Chief U.S. District Judge Shelley Dick found the state’s 2022 map unlawfully cracks and packs Black voters to dilute the strength of their vote. 

(CN) — In the latest victory for Black voters in Louisiana, a federal judge ruled Thursday the state’s 2022 legislative redistricting plans violate the Voting Rights Act.

The ruling comes just two weeks after the state enacted a new congressional district map, following a separate legal finding that it likely violated the Section 2 of the Voting Rights Act by cracking and packing districts by race. 

The lawsuit targeting the legislative maps was filed against state officials in March 2022 by four individual Black voters, along with the Louisiana NAACP and nonprofit group Black Votes Matter. It was the subject of a seven-day bench trial concluding on Dec. 5, 2023. 

The contested maps — approved by a Republican-controlled Legislature using population numbers from the 2020 Census —designated 28 out of 105 House districts as majority Black, while 11 of 39 Senate seats were similarly situated. 

But relying on the testimony of the plaintiffs’ expert witnesses, Chief U.S. District Judge Shelley Dick, a President Barack Obama appointee, agreed the state’s Black population had increased significantly since 2000 while the white population had decreased, particularly in the New Orleans region. 

Dick determined Black voters are “unnecessarily concentrated” in at least two Senate districts containing a Black voting age population “well over” 50%. Dick also found the Black voting age population of five other senate districts is “unjustifiably fragmented.” 

Dick noted there are similar examples of packed and cracked districts in the state’s House map, including two districts where Black voters comprise 65% or more of the population. 

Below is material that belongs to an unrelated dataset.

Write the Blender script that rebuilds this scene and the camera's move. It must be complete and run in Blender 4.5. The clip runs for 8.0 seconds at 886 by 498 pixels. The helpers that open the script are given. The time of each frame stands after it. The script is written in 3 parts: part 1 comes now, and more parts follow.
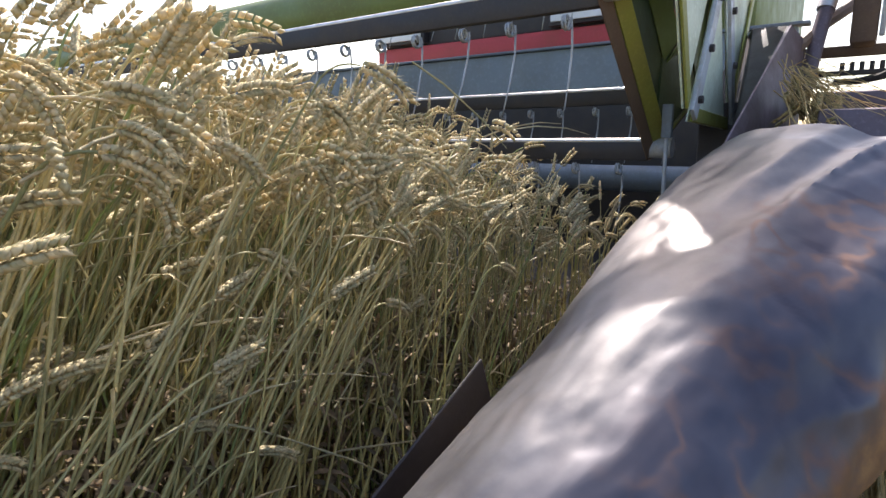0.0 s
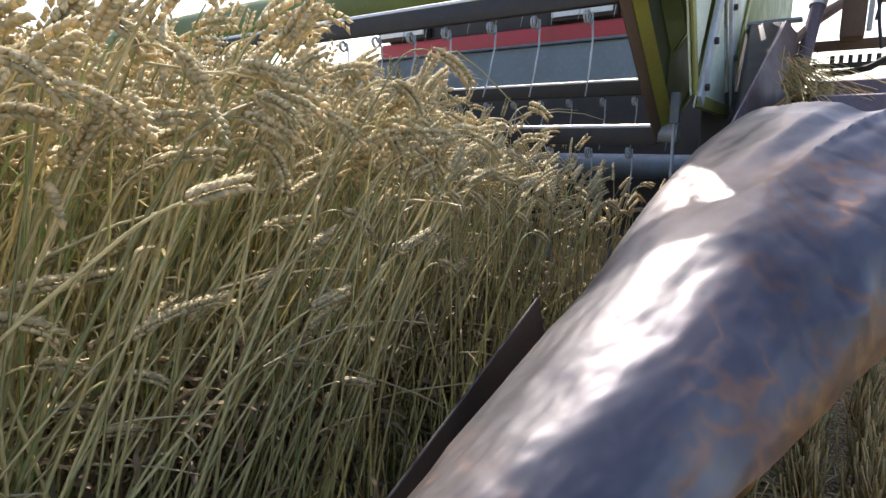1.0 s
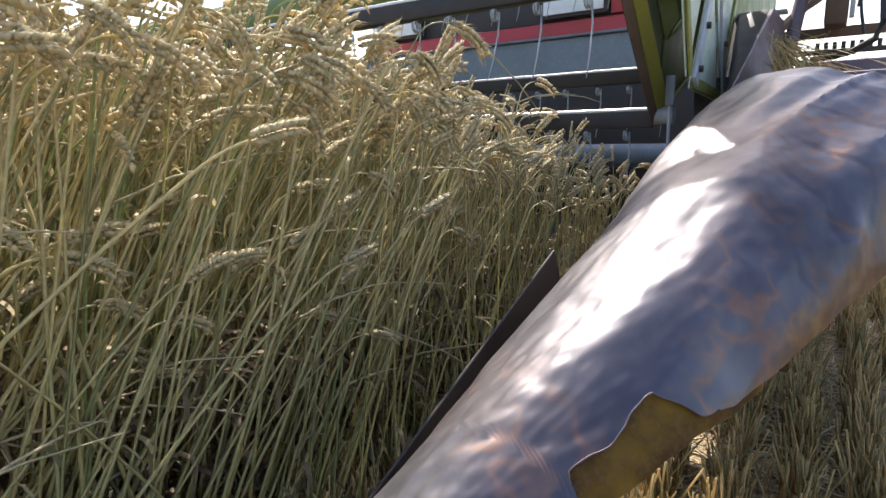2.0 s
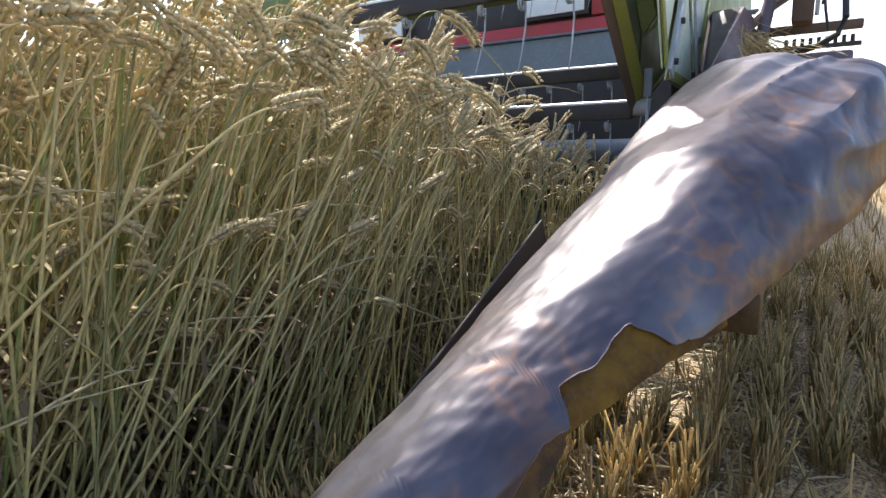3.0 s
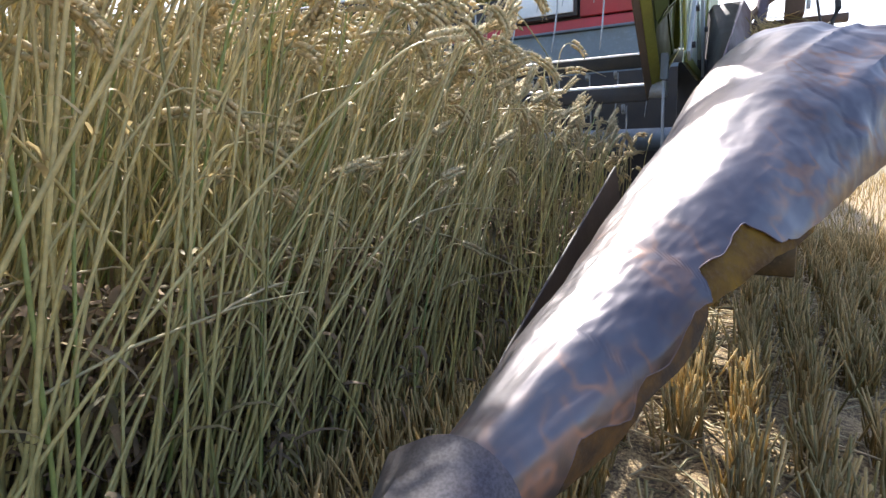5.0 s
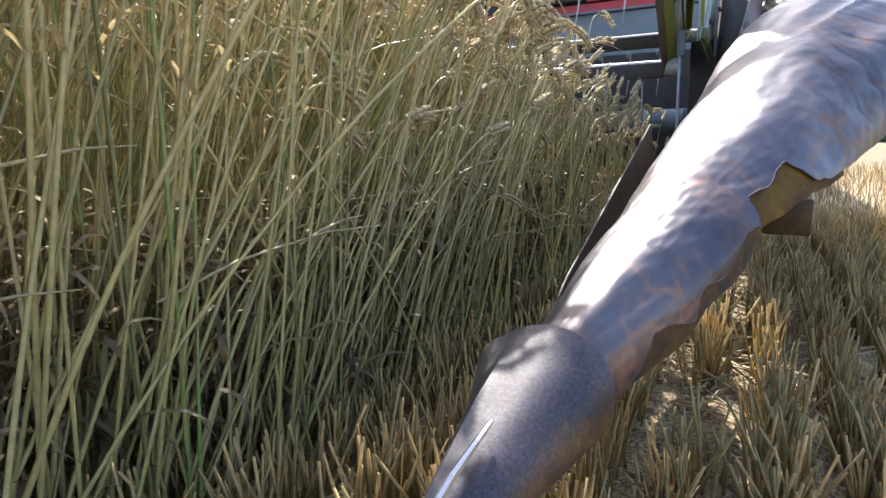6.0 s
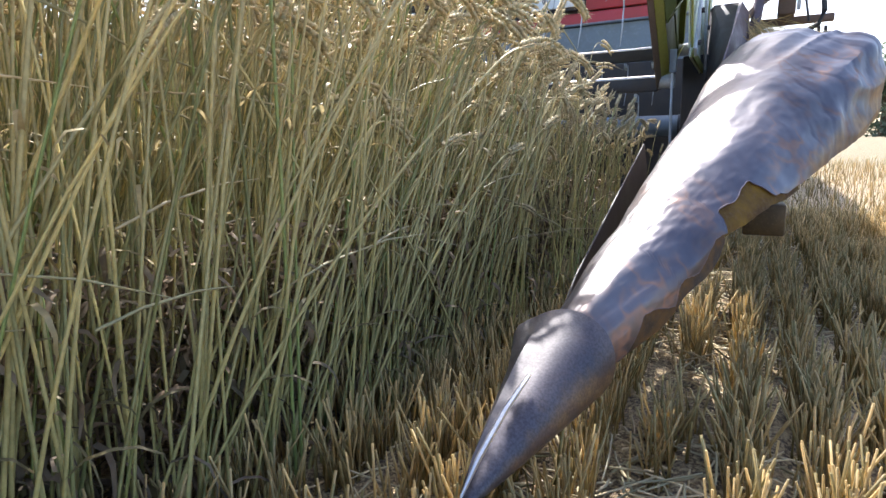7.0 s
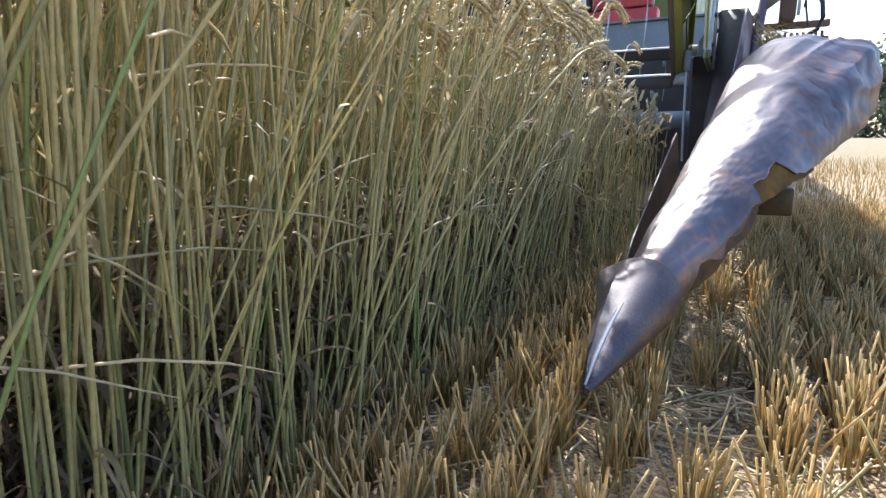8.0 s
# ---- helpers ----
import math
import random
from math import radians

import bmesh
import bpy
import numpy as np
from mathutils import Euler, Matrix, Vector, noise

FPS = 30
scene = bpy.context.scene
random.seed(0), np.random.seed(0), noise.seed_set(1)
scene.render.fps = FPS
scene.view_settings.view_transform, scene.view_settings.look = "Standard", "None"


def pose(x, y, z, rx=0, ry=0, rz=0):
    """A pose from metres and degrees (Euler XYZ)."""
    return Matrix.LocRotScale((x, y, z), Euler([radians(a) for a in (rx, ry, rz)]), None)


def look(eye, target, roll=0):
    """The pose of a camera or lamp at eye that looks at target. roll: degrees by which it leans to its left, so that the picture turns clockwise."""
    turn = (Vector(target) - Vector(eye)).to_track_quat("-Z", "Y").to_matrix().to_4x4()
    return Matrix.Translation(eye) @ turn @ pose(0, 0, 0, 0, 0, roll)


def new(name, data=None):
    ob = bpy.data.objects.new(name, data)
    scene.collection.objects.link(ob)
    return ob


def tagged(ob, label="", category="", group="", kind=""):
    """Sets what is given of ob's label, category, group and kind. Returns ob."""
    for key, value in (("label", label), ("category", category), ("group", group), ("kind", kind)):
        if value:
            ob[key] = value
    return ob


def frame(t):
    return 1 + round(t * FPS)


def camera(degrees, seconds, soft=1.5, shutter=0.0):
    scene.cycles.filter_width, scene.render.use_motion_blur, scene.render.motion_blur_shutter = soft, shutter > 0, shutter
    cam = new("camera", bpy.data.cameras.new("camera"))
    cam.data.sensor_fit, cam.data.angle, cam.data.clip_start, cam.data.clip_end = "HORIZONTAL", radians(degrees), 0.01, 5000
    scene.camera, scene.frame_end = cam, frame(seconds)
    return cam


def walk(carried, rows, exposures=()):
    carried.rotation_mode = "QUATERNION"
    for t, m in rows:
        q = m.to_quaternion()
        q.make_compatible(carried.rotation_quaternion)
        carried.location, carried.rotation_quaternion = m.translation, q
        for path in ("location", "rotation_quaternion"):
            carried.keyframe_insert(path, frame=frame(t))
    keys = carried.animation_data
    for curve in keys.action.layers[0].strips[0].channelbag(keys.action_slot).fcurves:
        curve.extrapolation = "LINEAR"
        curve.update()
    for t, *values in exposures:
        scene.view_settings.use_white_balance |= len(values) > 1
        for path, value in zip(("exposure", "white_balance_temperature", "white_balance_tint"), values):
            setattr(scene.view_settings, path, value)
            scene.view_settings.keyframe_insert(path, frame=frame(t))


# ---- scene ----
cam = camera(75.0, 8.0)
PATH = [
    (0, (0.425, 0.473, 0.871), (-0.715, 2.071, 0.488), -0.5),
    (0.5, (0.429, 0.372, 0.877), (-0.684, 1.985, 0.477), -0.0),
    (1, (0.419, 0.27, 0.834), (-0.692, 1.886, 0.44), -0.4),
    (1.5, (0.407, 0.205, 0.797), (-0.694, 1.829, 0.409), -0.7),
    (3, (0.451, 0.072, 0.713), (-0.592, 1.739, 0.352), -1.4),
    (3.5, (0.38, -0.004, 0.711), (-0.595, 1.698, 0.321), -0.0),
    (4, (0.363, -0.041, 0.641), (-0.601, 1.676, 0.286), -0.4),
    (4.2, (0.301, -0.052, 0.624), (-0.615, 1.689, 0.259), 0.9),
    (5.3, (0.292, -0.213, 0.586), (-0.666, 1.513, 0.264), -2.0),
    (5.5, (0.273, -0.238, 0.571), (-0.672, 1.491, 0.231), -1.5),
    (6, (0.232, -0.31, 0.521), (-0.691, 1.427, 0.163), -0.8),
    (6.5, (0.259, -0.464, 0.544), (-0.641, 1.28, 0.159), -0.4),
    (7, (0.28, -0.555, 0.579), (-0.642, 1.181, 0.212), -1.3),
    (7.5, (0.278, -0.754, 0.575), (-0.609, 0.998, 0.193), -0.6),
    (8, (0.187, -0.882, 0.554), (-0.691, 0.874, 0.171), -0.5),
]
# the clip's own exposure creeps up as the bright sky leaves the picture
walk(cam, [(t, look(eye, target, roll)) for t, eye, target, roll in PATH],
     exposures=[(0, 1.26, 6850, 13), (1.7, 1.3, 6850, 13), (4, 1.42, 6650, 13), (6, 1.64, 6500, 13), (7, 1.67, 6350, 13), (8, 1.58, 6200, 14)])

# ---------------------------------------------------------------- light
SUN_AZ, SUN_EL = (-0.49, 0.872), 47.5          # horizontal way to the sun, height in degrees
sun_way = Vector((SUN_AZ[0], SUN_AZ[1], 0)).normalized() * math.cos(radians(SUN_EL)) + Vector((0, 0, math.sin(radians(SUN_EL))))
sun = new("sun", bpy.data.lights.new("sun", "SUN"))
sun.data.energy, sun.data.angle, sun.data.color = 3.9, radians(0.6), (1.0, 0.955, 0.89)
sun.matrix_world = look(sun_way * 50, (0, 0, 0))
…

“There is certainly an opportunity to disperse the Black population into at least one additional district in this region,” Dick wrote, adding the numbers were sufficient to create new Black districts in Caddo Parrish, the Baton Rouge metropolitan area and in or around Lake Charles. 

Dick added that the plaintiffs satisfied all three elements of the so-called Gingles test: that non-minority districts contain a minority group large and compact enough to constitute a majority in a single-member district; that the minority groups are politically cohesive; and that the minority group’s preferred candidate is often or always defeated.

Testifying on behalf of the plaintiffs, elections expert Lisa Handley presented evidence that across 16 previous statewide elections, “white voters consistently bloc voted to defeat the candidates supported by Black voters.” 

“Racially polarized voting substantially impedes the ability of Black voters to elect candidates of their choice to the Louisiana state legislature in these areas unless districts are drawn to provide Black voters with this opportunity,” Handley testified, adding only 12% to 15% of white voters typically support the Black-preferred candidate in statewide elections. In defense of those trends, state officials claimed voters were motivated by politics, not race. 

But Dick emphasized the courts have repeatedly recognized that Louisiana has a long and ongoing problem with racial discrimination, one that didn’t end with the Voting Rights Act. 

“The U.S. Attorney General issued 66 objection letters to more than 200 voting changes in Louisiana from 1965 to 1999,” she wrote, adding there were another 13 more recent examples of local governments thumbing their nose at suggested changes by either making the minimal effort to achieve racial parity or ignoring it altogether. 

To this day, Dick added, “Black voter suppression continues in the form of closing polling places, restricting access to polling places, restricting access to early voting and limiting mail-in voting.” 

Dick concluded, “the court holds that the preponderance of the evidence establishes that the enacted state house and senate maps crack or pack large and geographically compact minority populations such that Black voters in the challenged districts ‘have less opportunity than other members of the electorate to participate in the political process and to elect representatives of their choice.’”

Dick advised the state to address the findings of the court and implement compliant maps within a “reasonable period of time.” Louisiana’s next legislative elections are scheduled in 2027.

Meanwhile, the state’s new Section 2 compliant congressional map is also being challenged in a Jan. 31 complaint arguing it was racially gerrymandered to create two majority-Black districts.